-- Supplied material --
++++++
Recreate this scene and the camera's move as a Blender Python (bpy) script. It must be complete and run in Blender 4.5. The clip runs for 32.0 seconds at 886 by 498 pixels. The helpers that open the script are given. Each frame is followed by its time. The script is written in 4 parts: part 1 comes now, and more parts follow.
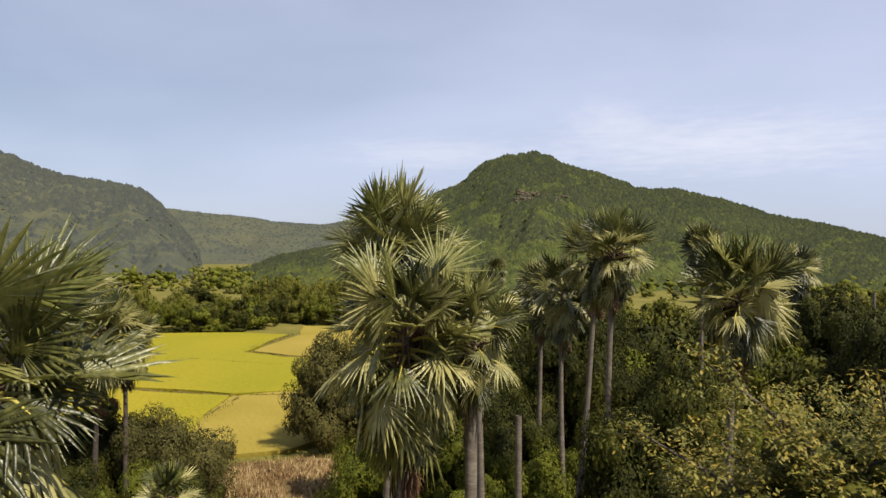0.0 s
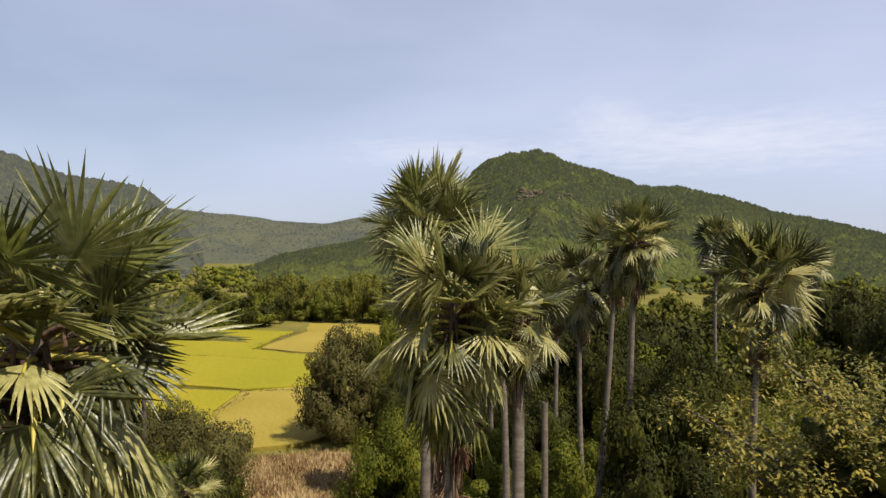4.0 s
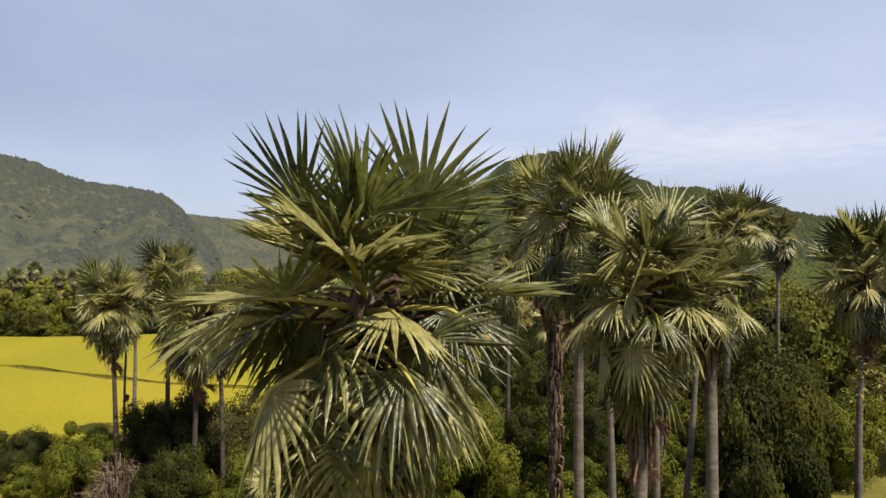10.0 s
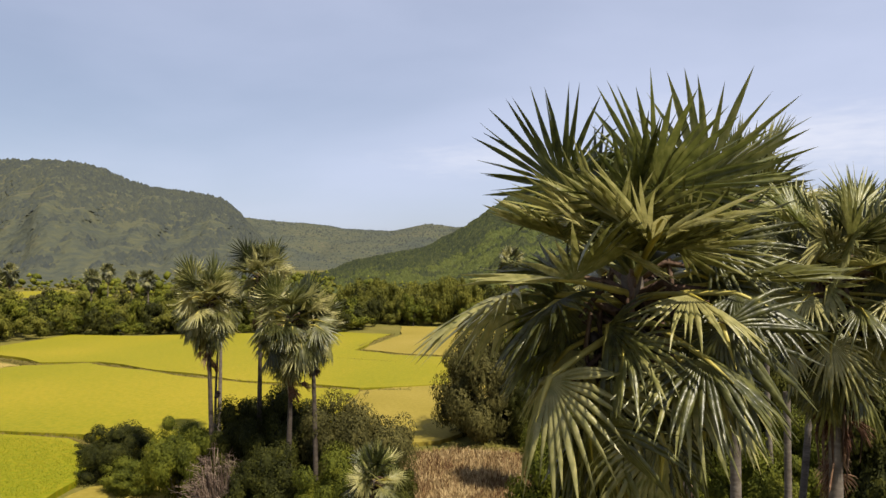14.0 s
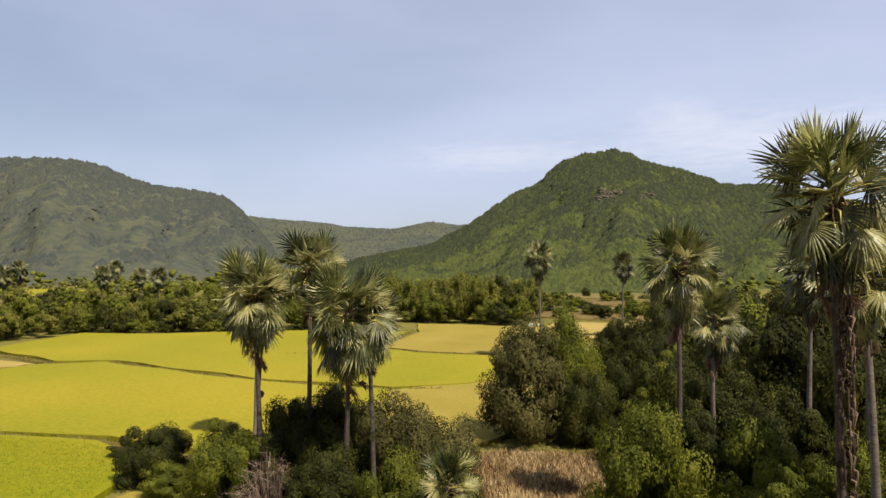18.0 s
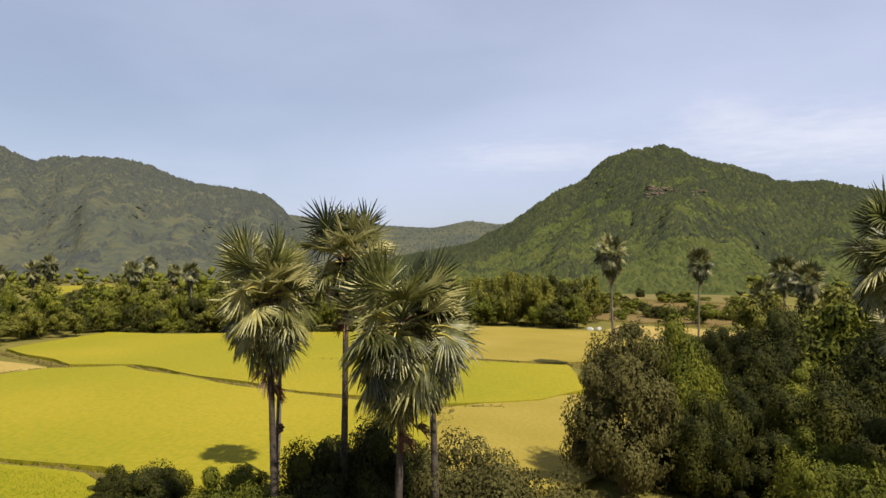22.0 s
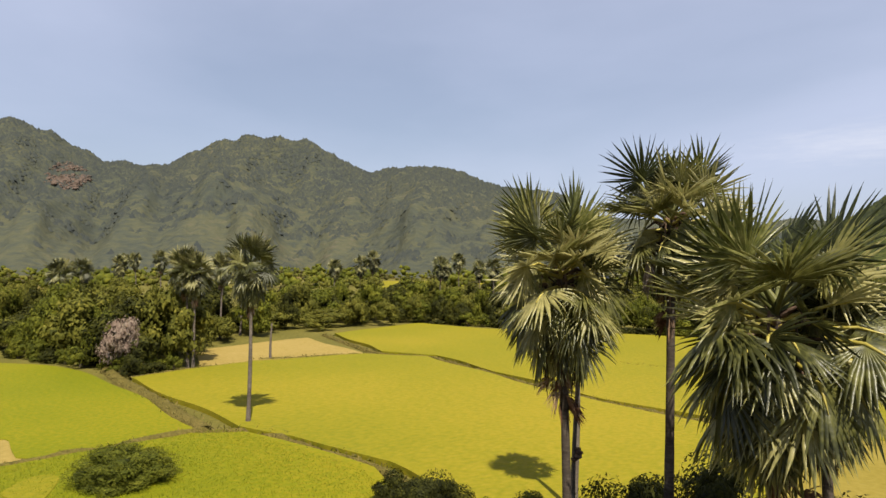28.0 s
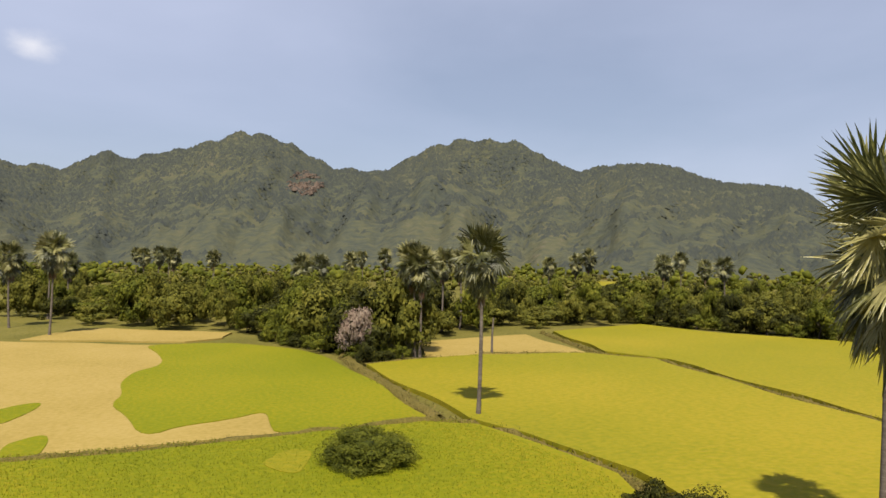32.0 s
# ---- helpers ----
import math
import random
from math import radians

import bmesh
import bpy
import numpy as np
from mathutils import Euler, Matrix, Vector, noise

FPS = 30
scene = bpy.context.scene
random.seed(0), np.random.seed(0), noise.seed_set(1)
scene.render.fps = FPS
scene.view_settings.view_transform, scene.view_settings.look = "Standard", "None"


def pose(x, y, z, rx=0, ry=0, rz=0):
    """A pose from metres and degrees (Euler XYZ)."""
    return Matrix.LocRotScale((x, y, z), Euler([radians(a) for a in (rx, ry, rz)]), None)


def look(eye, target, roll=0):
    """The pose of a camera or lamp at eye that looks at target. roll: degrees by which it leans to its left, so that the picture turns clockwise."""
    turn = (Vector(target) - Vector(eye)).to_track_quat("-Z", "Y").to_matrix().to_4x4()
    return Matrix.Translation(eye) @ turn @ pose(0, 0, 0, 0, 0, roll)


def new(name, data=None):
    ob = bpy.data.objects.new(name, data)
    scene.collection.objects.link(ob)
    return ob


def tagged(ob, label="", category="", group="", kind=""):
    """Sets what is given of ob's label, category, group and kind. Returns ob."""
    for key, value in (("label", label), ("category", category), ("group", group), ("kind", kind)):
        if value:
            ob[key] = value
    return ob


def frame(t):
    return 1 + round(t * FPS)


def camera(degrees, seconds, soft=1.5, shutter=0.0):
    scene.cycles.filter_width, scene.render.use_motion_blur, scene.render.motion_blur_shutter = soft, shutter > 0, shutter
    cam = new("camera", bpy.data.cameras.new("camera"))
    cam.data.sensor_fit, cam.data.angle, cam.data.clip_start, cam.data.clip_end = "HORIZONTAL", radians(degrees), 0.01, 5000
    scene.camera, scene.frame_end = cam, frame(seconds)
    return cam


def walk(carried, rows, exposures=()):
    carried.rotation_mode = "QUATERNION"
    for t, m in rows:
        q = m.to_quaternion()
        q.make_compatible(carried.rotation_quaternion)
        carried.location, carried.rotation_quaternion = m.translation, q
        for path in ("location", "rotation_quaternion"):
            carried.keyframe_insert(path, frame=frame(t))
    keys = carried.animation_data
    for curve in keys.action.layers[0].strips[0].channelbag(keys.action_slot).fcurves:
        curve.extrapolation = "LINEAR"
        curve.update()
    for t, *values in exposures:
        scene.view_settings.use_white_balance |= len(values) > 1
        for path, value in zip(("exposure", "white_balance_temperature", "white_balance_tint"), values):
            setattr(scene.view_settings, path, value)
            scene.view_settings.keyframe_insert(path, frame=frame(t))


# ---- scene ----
cam = camera(66.7, 32.0)
PATH = [
    (0, (0.907, 3.158, 18.549), (0.335, 5.074, 18.568), 0.4),
    (1, (0.938, 3.168, 18.452), (0.366, 5.084, 18.470), 0.4),
    (2, (0.707, 3.09, 18.432), (0.134, 5.006, 18.448), 0.3),
    (3, (0.364, 2.975, 18.259), (-0.211, 4.891, 18.274), 0.2),
    (3.5, (0.179, 2.883, 18.148), (-0.397, 4.798, 18.164), 0.2),
    (5.5, (-0.731, 2.577, 17.965), (-1.311, 4.49, 17.976), 0.2),
    (6, (-1.016, 2.422, 17.969), (-1.598, 4.335, 17.977), 0.2),
    (7, (-1.766, 2.15, 17.819), (-2.343, 4.065, 17.826), 0.0),
    (8, (-2.588, 1.926, 17.575), (-3.157, 3.843, 17.598), -0.2),
    (9, (-3.187, 1.667, 17.507), (-3.757, 3.584, 17.529), -0.1),
    (10, (-3.747, 1.482, 17.42), (-4.363, 3.384, 17.447), -0.2),
    (11, (-4.288, 1.352, 17.366), (-5.002, 3.22, 17.396), -0.2),
    (12, (-4.812, 1.218, 17.351), (-5.548, 3.077, 17.381), -0.2),
    (13, (-5.521, 1.069, 17.273), (-6.267, 2.925, 17.304), -0.3),
    (14, (-6.424, 0.985, 17.182), (-7.181, 2.836, 17.217), -0.2),
    (15, (-7.344, 0.86, 17.173), (-8.101, 2.711, 17.207), -0.2),
    (15.5, (-7.884, 0.758, 17.157), (-8.641, 2.61, 17.19), -0.2),
    (17.5, (-10.549, 1.428, 16.858), (-11.306, 3.279, 16.888), -0.2),
    (18, (-11.262, 2.03, 16.777), (-12.02, 3.881, 16.806), -0.3),
    (19, (-12.859, 4.008, 16.638), (-13.62, 5.858, 16.664), -0.2),
    (20, (-14.865, 6.962, 16.398), (-15.628, 8.811, 16.423), -0.2),
    (21, (-16.972, 10.568, 16.193), (-17.749, 12.411, 16.221), -0.1),
    (22, (-18.742, 13.676, 16.088), (-19.605, 15.48, 16.116), 0.0),
    (23, (-20.319, 16.339, 15.915), (-21.281, 18.092, 15.945), 0.1),
    (24, (-21.32, 17.918, 15.749), (-22.397, 19.604, 15.78), 0.3),
    (25, (-22.191, 19.225, 15.517), (-23.4, 20.818, 15.549), 0.4),
    (25.5, (-22.576, 19.691, 15.429), (-23.847, 21.235, 15.46), 0.4),
    (27.5, (-24.054, 20.806, 15.042), (-25.554, 22.129, 15.069), 0.4),
    (28, (-24.384, 20.86, 14.922), (-25.934, 22.124, 14.95), 0.4),
    (29, (-24.935, 20.678, 14.675), (-26.576, 21.821, 14.703), 0.6),
    (30, (-26.031, 20.787, 14.449), (-27.755, 21.8, 14.475), 0.7),
    (31, (-27.301, 20.78, 14.157), (-29.099, 21.656, 14.183), 0.9),
    (32, (-27.952, 20.477, 14.029), (-29.81, 21.217, 14.053), 0.8),
]
walk(cam, [(t, look(eye, target, roll)) for t, eye, target, roll in PATH], [(0, 0.73), (20, 0.73), (27, 0.71), (32, 0.64)])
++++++
-- What needs to be done --
Pick each line holding the word "category" out of the listing.

-- Completed task --
def tagged(ob, label="", category="", group="", kind=""):
    """Sets what is given of ob's label, category, group and kind. Returns ob."""
    for key, value in (("label", label), ("category", category), ("group", group), ("kind", kind)):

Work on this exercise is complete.